Single-digit numbers can never be fair because they contain either one even digit or one odd digit, never both equally. A naive implementation might waste time checking all single-digit values individually.

This implementation handles the case efficiently by detecting that the digit count is odd and immediately jumping to the next power of 10.

Numbers With Odd Digit Lengths

Any number with an odd number of digits is automatically invalid.
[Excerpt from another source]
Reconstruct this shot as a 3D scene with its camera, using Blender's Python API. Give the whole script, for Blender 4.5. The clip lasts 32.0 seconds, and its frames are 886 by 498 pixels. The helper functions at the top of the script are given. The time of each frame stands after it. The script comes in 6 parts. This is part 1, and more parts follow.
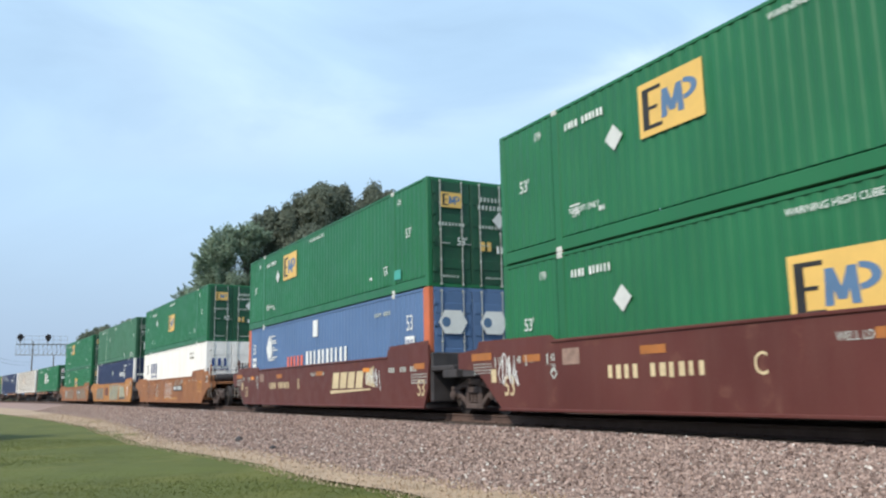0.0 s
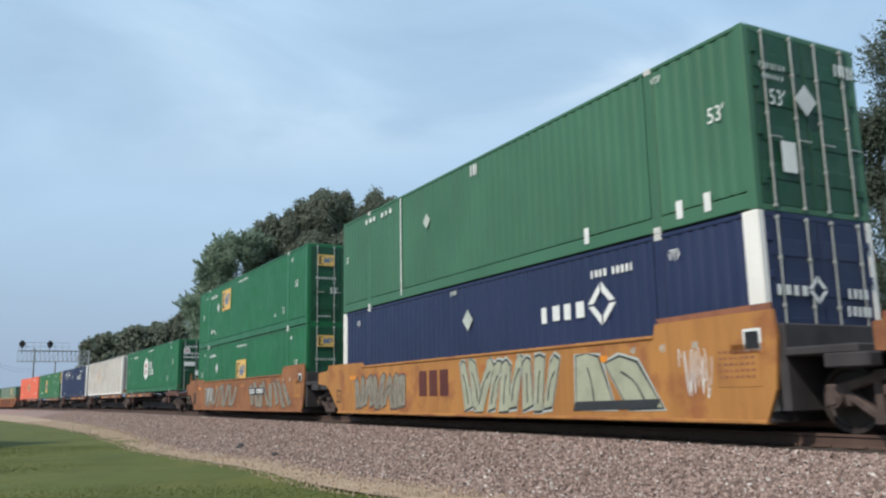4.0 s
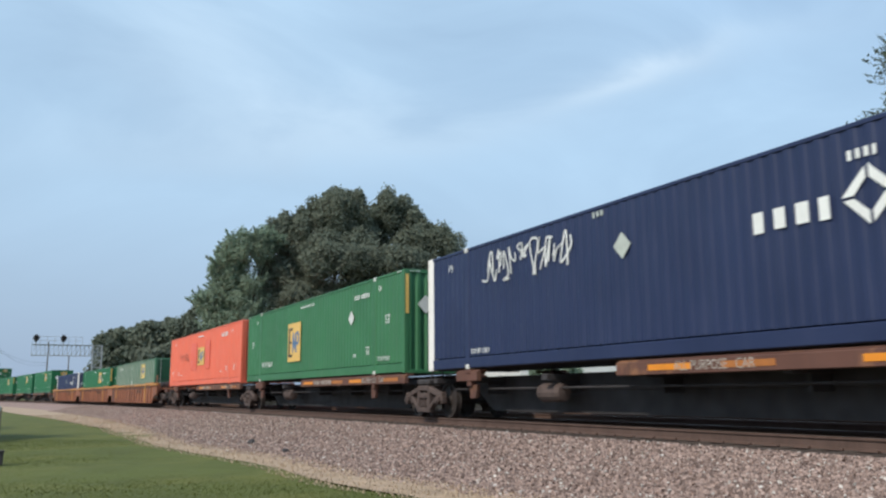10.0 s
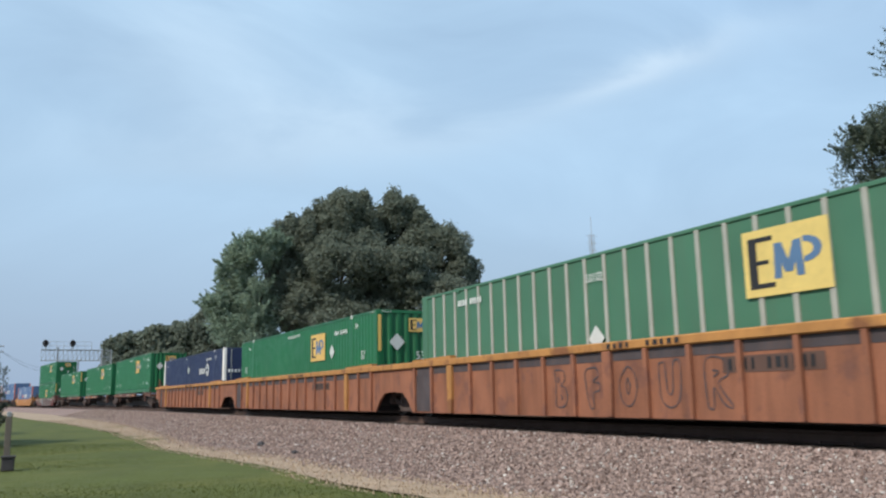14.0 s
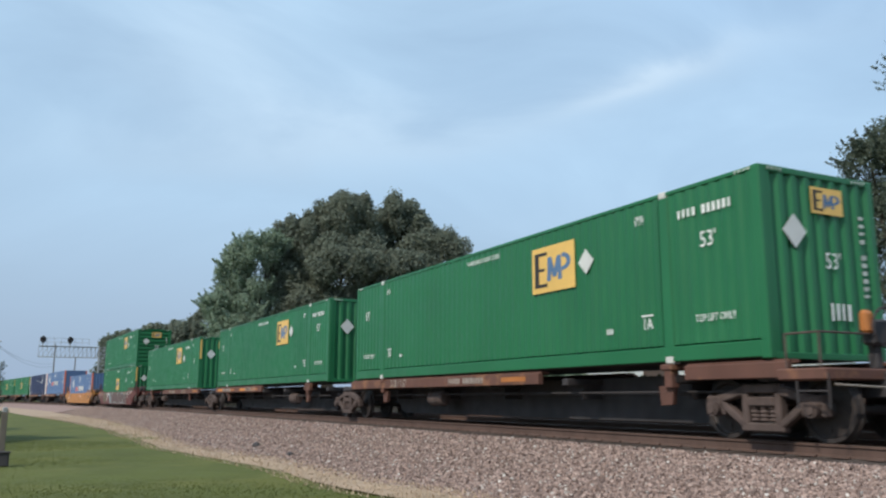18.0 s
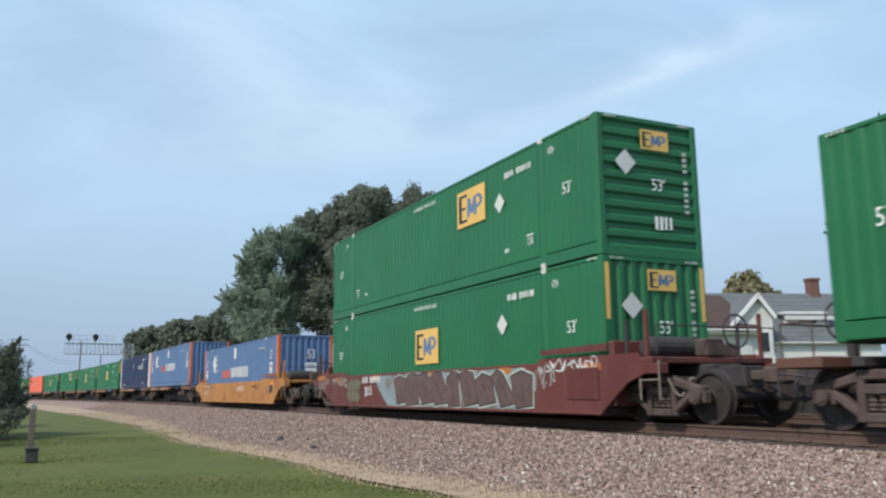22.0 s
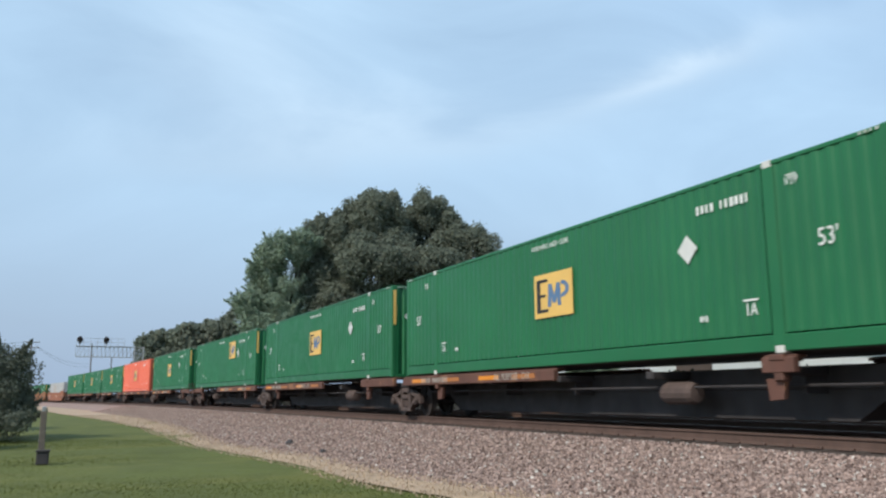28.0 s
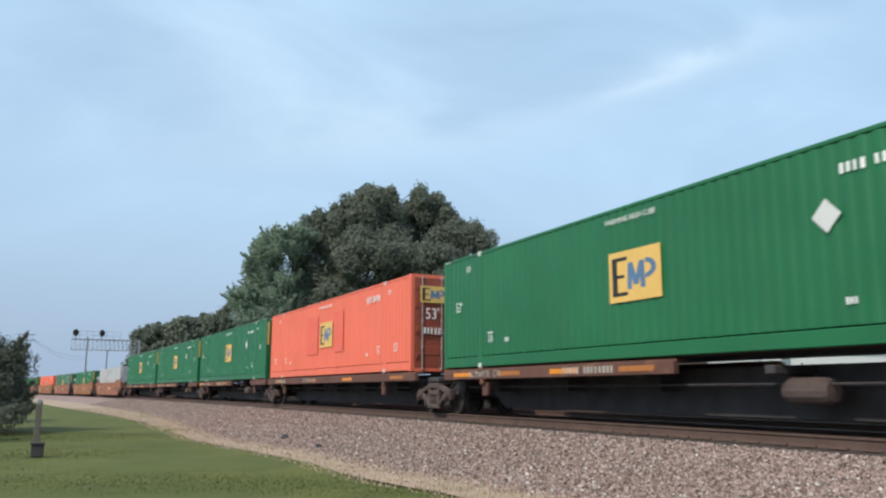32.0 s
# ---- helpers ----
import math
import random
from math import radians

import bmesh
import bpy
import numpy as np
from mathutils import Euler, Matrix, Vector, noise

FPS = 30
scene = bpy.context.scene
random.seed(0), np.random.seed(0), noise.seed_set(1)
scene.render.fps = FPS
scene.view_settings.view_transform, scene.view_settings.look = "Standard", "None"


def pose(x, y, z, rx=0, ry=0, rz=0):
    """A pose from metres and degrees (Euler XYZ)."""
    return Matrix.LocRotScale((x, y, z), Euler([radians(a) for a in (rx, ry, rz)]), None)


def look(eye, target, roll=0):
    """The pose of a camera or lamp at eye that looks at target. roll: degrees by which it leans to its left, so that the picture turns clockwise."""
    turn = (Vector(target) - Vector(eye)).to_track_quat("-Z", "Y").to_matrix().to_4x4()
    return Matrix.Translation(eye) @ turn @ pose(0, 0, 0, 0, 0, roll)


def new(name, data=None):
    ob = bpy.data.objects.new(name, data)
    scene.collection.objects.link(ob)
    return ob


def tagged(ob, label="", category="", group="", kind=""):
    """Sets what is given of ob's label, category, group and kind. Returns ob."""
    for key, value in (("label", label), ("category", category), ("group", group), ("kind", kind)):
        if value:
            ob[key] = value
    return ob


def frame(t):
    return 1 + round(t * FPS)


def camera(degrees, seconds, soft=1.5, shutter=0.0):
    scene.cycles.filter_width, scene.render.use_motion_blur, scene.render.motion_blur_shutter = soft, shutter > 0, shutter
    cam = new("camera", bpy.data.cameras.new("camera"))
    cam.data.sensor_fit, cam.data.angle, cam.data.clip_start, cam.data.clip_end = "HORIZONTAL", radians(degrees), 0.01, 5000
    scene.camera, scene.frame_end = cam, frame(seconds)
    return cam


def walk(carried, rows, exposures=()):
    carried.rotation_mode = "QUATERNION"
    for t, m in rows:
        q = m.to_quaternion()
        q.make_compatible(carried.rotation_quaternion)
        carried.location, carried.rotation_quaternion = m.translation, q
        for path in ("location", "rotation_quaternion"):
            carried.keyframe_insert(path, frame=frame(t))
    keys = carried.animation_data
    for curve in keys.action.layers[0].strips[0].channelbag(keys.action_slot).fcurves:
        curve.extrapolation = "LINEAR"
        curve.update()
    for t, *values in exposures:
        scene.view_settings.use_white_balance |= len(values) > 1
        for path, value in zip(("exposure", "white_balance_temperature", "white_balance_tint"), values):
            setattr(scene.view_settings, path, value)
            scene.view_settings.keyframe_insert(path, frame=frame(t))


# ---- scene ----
# ---- camera ----
# A camera held at chest height that stands still beside the line and sways a little.
EYE = (0.0, 0.0, 0.61)
cam = camera(56.64, 32.0, soft=2.3, shutter=0.12)
SWAY = [  # seconds, pitch, roll, yaw
    (0.0, 9.65, 1.09, -27.54),
    (0.5, 10.00, 1.06, -27.44),
    (1.0, 10.20, 0.71, -27.32),
    (1.5, 10.30, 0.69, -27.71),
    (2.0, 10.64, 0.70, -28.00),
    (2.5, 10.80, 0.75, -27.59),
    (3.0, 10.28, 0.79, -27.35),
    (3.5, 9.69, 0.97, -27.52),
    (4.0, 10.10, 1.10, -27.42),
    (4.5, 9.72, 1.29, -26.74),
    (6.5, 9.43, 0.85, -26.60),
    (7.0, 8.81, 0.55, -26.67),
    (7.5, 9.16, 0.84, -26.64),
    (8.0, 9.37, 0.65, -27.09),
    (8.5, 9.51, 0.44, -27.12),
    (9.0, 9.64, 0.53, -26.87),
    (9.5, 9.72, 0.48, -26.54),
    (10.0, 10.00, 0.43, -26.70),
    (10.5, 9.77, 0.88, -26.44),
    (11.0, 9.98, 1.01, -26.57),
    (11.5, 10.07, 0.93, -26.18),
    (12.0, 10.34, 1.08, -26.44),
    (12.5, 10.24, 1.17, -26.15),
    (13.0, 10.04, 1.11, -26.54),
    (13.5, 9.83, 1.03, -25.99),
    (14.0, 10.00, 1.17, -26.11),
    (14.5, 10.01, 1.31, -25.67),
    (16.5, 9.95, 0.08, -26.06),
    (17.0, 9.88, -0.23, -25.96),
    (17.5, 10.09, -0.17, -26.29),
    (18.0, 10.32, -0.04, -26.34),
    (18.5, 10.22, 0.44, -25.62),
    (19.0, 10.12, 0.65, -25.72),
    (19.5, 10.19, 0.75, -24.83),
    (20.0, 10.01, 0.86, -25.11),
    (20.5, 9.95, 0.86, -24.73),
    (21.0, 9.88, 0.68, -24.90),
    (21.5, 9.96, 0.55, -25.03),
    (22.0, 9.80, 0.62, -24.83),
    (22.5, 9.57, 1.08, -24.69),
    (23.0, 9.94, 1.12, -24.58),
    (23.5, 9.86, 1.19, -24.53),
    (24.0, 10.02, 1.09, -24.65),
    (24.5, 10.22, 0.76, -24.62),
    (25.0, 10.20, 0.35, -24.75),
    (25.5, 10.05, 0.49, -24.61),
    (27.5, 9.80, 0.15, -24.71),
    (28.0, 10.09, 0.37, -24.20),
    (28.5, 10.11, 0.59, -24.35),
    (29.0, 10.38, 0.78, -24.22),
    (29.5, 9.73, 0.61, -24.69),
    (30.0, 9.49, 0.35, -24.05),
    (30.5, 9.28, -0.05, -24.39),
    (31.0, 9.49, 0.32, -24.33),
    (31.5, 9.61, 0.06, -24.42),
    (32.0, 9.81, -0.09, -24.50),
]
walk(cam, [(t, pose(*EYE, 90 + p, r, y)) for t, p, r, y in SWAY],
     [(0, 0.28), (1, 0.25), (2, 0.1), (3, -0.06), (4, -0.02), (5.5, 0.06), (7, 0.16), (8, 0.10), (9, -0.24), (10, 0.02), (11, 0.14), (12, 0.1), (13, 0.0), (15.5, 0.02), (18, 0.0), (20, 0.07), (22, 0.08), (23, 0.12), (25, 0.02), (28, 0.08), (32, 0.1)])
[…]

For example:

  • 100
  • 12345
  • 9999999

A buggy implementation might continue checking these numbers one by one even though none can ever be fair.

This solution skips entire impossible ranges by jumping directly to the smallest number with the next digit length.

Inputs Already Fair

Some inputs already satisfy the condition. Examples include:

  • 10
  • 1234
  • 1001

An incorrect implementation might accidentally increment before checking the current number and therefore miss the optimal answer.

This implementation always checks the current value before incrementing, ensuring the smallest valid number is returned.